-- BEGIN DATASET SECTION --

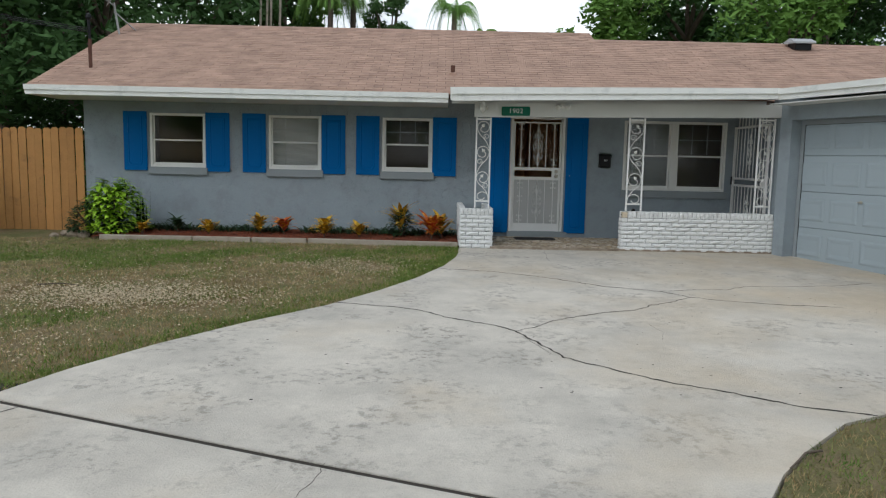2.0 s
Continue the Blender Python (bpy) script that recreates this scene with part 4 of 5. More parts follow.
# ---- roof fittings ----
def roof_fittings():
    r = thing("service_mast", -5.62, 13.75, roof_z(13.75), "rusty electric service mast with cable on the roof", "mast")
    z = roof_z(13.75)
    bm = bmesh.new()
    tube(bm, [(-5.62, 13.75, z - 0.05), (-5.62, 13.75, z + 0.50)], 0.032, 10)
    part("pipe", bm, RUST, r)
    bm = bmesh.new()
    tube(bm, [(-5.62, 13.75, z + 0.50), (-5.63, 13.75, z + 0.86)], 0.026, 10)
    lathe(bm, [(0.04, 0), (0.055, 0.03), (0.045, 0.09), (0.015, 0.11)], pose(-5.63, 13.75, z + 0.84), 10)
    part("weatherhead", bm, BLACK, r)
    bm = bmesh.new()
    for k in range(3):
        tube(bm, [(-5.63, 13.72, z + 0.62 + 0.03 * k)] + [(-5.63 - 9.5 * f, 13.72 - 3.0 * f, z + 0.62 + 0.03 * k + 1.9 * f - 1.1 * f * (1 - f)) for f in (0.1, 0.25, 0.4, 0.6, 0.8, 1.0)], 0.008, 5)
    part("cable", bm, BLACK, r)

    r = thing("satellite_dish", -6.1, 16.1, roof_z(16.1), "grey satellite dish on a bent pole at the ridge", "satellite dish")
    z = roof_z(16.1)
    bm = bmesh.new()
    tube(bm, [(-6.08, 16.1, z - 0.05), (-6.12, 16.05, z + 0.35), (-6.14, 16.0, z + 0.62)], 0.024, 8)
    tube(bm, [(-5.85, 16.4, z + 0.12), (-6.12, 16.05, z + 0.42)], 0.012, 6)
    part("pole", bm, GALV, r)
    bm = bmesh.new()
    m = look((-6.16, 15.95, z + 0.80), (-7.6, 15.2, z + 1.5))
    lathe(bm, [(0.06, 0.05), (0.16, 0.035), (0.27, 0.0), (0.275, -0.006), (0.26, -0.004), (0.15, 0.028), (0.05, 0.042)], m, 24)
    for v in bm.verts:
        v.co.z = z + 0.80 + (v.co.z - z - 0.80) * 1.15
    part("reflector", bm, GALV, r, True)
    bm = bmesh.new()
    tube(bm, [(-6.12, 15.98, z + 0.55), (-6.62, 15.68, z + 0.93)], 0.014, 6)
    tube(bm, [(-6.60, 15.70, z + 0.93), (-6.58, 15.72, z + 1.02)], 0.035, 8)
    part("feed_arm", bm, GALV, r)

    r = thing("vent_pipe", 0.88, 13.8, roof_z(13.8), "short brown plumbing vent pipe on the roof", "vent pipe")
    z = roof_z(13.8)
    bm = bmesh.new()
    tube(bm, [(0.88, 13.8, z - 0.06), (0.88, 13.8, z + 0.16)], 0.04, 12)
    part("pipe", bm, RUST, r)
    bm = bmesh.new()
    lathe(bm, [(0.10, 0.0), (0.07, 0.03), (0.048, 0.06)], pose(0.88, 13.8, z - 0.015, 22, 0, 0), 12)
    part("boot", bm, ROOF, r)

    r = thing("roof_vent", 8.2, 16.1, roof_z(16.1), "brown box roof vent with a sloping hood", "roof vent")
    z = roof_z(16.1)
    bm = bmesh.new()
    prism(bm, [(15.93, z - 0.04), (15.93, z + 0.10), (16.27, z + 0.16), (16.27, z)], "x", 8.03, 8.37)
    part("body", bm, BLACK, r)
    bm = bmesh.new()
    prism(bm, [(15.86, z + 0.085), (15.86, z + 0.12), (16.10, z + 0.215), (16.34, z + 0.17), (16.34, z + 0.13)], "x", 7.97, 8.43)
    part("hood", bm, GALV, r)


roof_fittings()


def eave_camera():
    r = thing("eave_floodlight", 5.86, 7.9, 2.33, "small white floodlight bracket on the garage fascia", "lamp")
    boxes("mount", WHITE, r, (5.622, 5.641, 9.10, 9.18, 2.45, 2.53), bevel=0.004)
    bm = bmesh.new()
    lathe(bm, [(0.02, 0), (0.03, 0.05), (0.045, 0.10), (0.03, 0.105)], look((5.625, 9.14, 2.49), (6.3, 9.4, 2.75)), 12)
    part("head", bm, WHITE, r, True)
    boxes("bracket", WHITE, r, (6.04, 6.135, 9.14, 9.20, 2.18, 2.37), bevel=0.004)
    turned(r)


eave_camera()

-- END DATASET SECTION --

_PROBLEM TO SOLVE_
Transcribe the full listing above exactly, with the images removed.

_RESULT_
2.0 s
Continue the Blender Python (bpy) script that recreates this scene with part 4 of 5. More parts follow.
# ---- roof fittings ----
def roof_fittings():
    r = thing("service_mast", -5.62, 13.75, roof_z(13.75), "rusty electric service mast with cable on the roof", "mast")
    z = roof_z(13.75)
    bm = bmesh.new()
    tube(bm, [(-5.62, 13.75, z - 0.05), (-5.62, 13.75, z + 0.50)], 0.032, 10)
    part("pipe", bm, RUST, r)
    bm = bmesh.new()
    tube(bm, [(-5.62, 13.75, z + 0.50), (-5.63, 13.75, z + 0.86)], 0.026, 10)
    lathe(bm, [(0.04, 0), (0.055, 0.03), (0.045, 0.09), (0.015, 0.11)], pose(-5.63, 13.75, z + 0.84), 10)
    part("weatherhead", bm, BLACK, r)
    bm = bmesh.new()
    for k in range(3):
        tube(bm, [(-5.63, 13.72, z + 0.62 + 0.03 * k)] + [(-5.63 - 9.5 * f, 13.72 - 3.0 * f, z + 0.62 + 0.03 * k + 1.9 * f - 1.1 * f * (1 - f)) for f in (0.1, 0.25, 0.4, 0.6, 0.8, 1.0)], 0.008, 5)
    part("cable", bm, BLACK, r)

    r = thing("satellite_dish", -6.1, 16.1, roof_z(16.1), "grey satellite dish on a bent pole at the ridge", "satellite dish")
    z = roof_z(16.1)
    bm = bmesh.new()
    tube(bm, [(-6.08, 16.1, z - 0.05), (-6.12, 16.05, z + 0.35), (-6.14, 16.0, z + 0.62)], 0.024, 8)
    tube(bm, [(-5.85, 16.4, z + 0.12), (-6.12, 16.05, z + 0.42)], 0.012, 6)
    part("pole", bm, GALV, r)
    bm = bmesh.new()
    m = look((-6.16, 15.95, z + 0.80), (-7.6, 15.2, z + 1.5))
    lathe(bm, [(0.06, 0.05), (0.16, 0.035), (0.27, 0.0), (0.275, -0.006), (0.26, -0.004), (0.15, 0.028), (0.05, 0.042)], m, 24)
    for v in bm.verts:
        v.co.z = z + 0.80 + (v.co.z - z - 0.80) * 1.15
    part("reflector", bm, GALV, r, True)
    bm = bmesh.new()
    tube(bm, [(-6.12, 15.98, z + 0.55), (-6.62, 15.68, z + 0.93)], 0.014, 6)
    tube(bm, [(-6.60, 15.70, z + 0.93), (-6.58, 15.72, z + 1.02)], 0.035, 8)
    part("feed_arm", bm, GALV, r)

    r = thing("vent_pipe", 0.88, 13.8, roof_z(13.8), "short brown plumbing vent pipe on the roof", "vent pipe")
    z = roof_z(13.8)
    bm = bmesh.new()
    tube(bm, [(0.88, 13.8, z - 0.06), (0.88, 13.8, z + 0.16)], 0.04, 12)
    part("pipe", bm, RUST, r)
    bm = bmesh.new()
    lathe(bm, [(0.10, 0.0), (0.07, 0.03), (0.048, 0.06)], pose(0.88, 13.8, z - 0.015, 22, 0, 0), 12)
    part("boot", bm, ROOF, r)

    r = thing("roof_vent", 8.2, 16.1, roof_z(16.1), "brown box roof vent with a sloping hood", "roof vent")
    z = roof_z(16.1)
    bm = bmesh.new()
    prism(bm, [(15.93, z - 0.04), (15.93, z + 0.10), (16.27, z + 0.16), (16.27, z)], "x", 8.03, 8.37)
    part("body", bm, BLACK, r)
    bm = bmesh.new()
    prism(bm, [(15.86, z + 0.085), (15.86, z + 0.12), (16.10, z + 0.215), (16.34, z + 0.17), (16.34, z + 0.13)], "x", 7.97, 8.43)
    part("hood", bm, GALV, r)


roof_fittings()


def eave_camera():
    r = thing("eave_floodlight", 5.86, 7.9, 2.33, "small white floodlight bracket on the garage fascia", "lamp")
    boxes("mount", WHITE, r, (5.622, 5.641, 9.10, 9.18, 2.45, 2.53), bevel=0.004)
    bm = bmesh.new()
    lathe(bm, [(0.02, 0), (0.03, 0.05), (0.045, 0.10), (0.03, 0.105)], look((5.625, 9.14, 2.49), (6.3, 9.4, 2.75)), 12)
    part("head", bm, WHITE, r, True)
    boxes("bracket", WHITE, r, (6.04, 6.135, 9.14, 9.20, 2.18, 2.37), bevel=0.004)
    turned(r)


eave_camera()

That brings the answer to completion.